What the partnership between the schools and EdBuild would look like is unclear at this time. EdBuild would not manage any public money, Marenus said. Rather, the nonprofit would bring more "capacity," people and private capital that would be targeted at educational programs and renovating facilities, he said.

Albert, the new EdBuild chief executive, said during the interview that making EdBuild a part of the school superintendent's Master Education Plan, which Janey has not completed, is one of many possible ways the partnership could be shaped.

"We'll take our lead from Dr. Janey and DCPS," Albert said.

Some local education activists -- including representatives of the 21st Century School Fund, DC Voice and Parents United -- met with Meranus during the summer and encouraged the new group's leaders to talk with parents and engage the community in their plans for DCPS, said Mary Filardo, executive director of the 21st Century School Fund.

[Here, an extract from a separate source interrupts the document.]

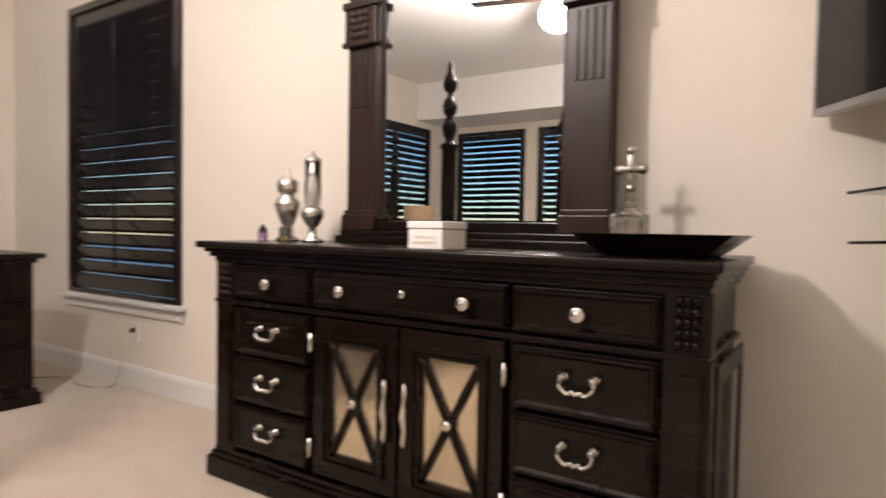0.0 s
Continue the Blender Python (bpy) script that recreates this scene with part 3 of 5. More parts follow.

They have also spoken with Susan Cunningham, who previously directed operations for The SEED School, D.C.'s public charter urban boarding school, and who now works for EdBuild.

"They were good listeners," Filardo said.

Based on NewSchools Venture Fund's extensive experience in funding charter school projects from California to New York, Filardo said she was concerned that when EdBuild came to the District, it would again focus on charters rather than on traditional public schools.

"In the past their primary focus has been on charter schools, but I think they've realized that … they don't need to abandon the public school system," Filardo said.

Still, other school activists and some city officials said they remain concerned that EdBuild could fix up public school buildings so that they can be turned into charter schools. Public charter schools are nonprofit organizations that receive taxpayer dollars but are not under the oversight of D.C. Public Schools officials. They also are not required, unlike traditional public schools, to comply with many of the District's laws that govern such things as teacher certification, hiring of outside contractors and public disclosure.

"There is no attempt here to change DCPS into charter schools," Marenus said.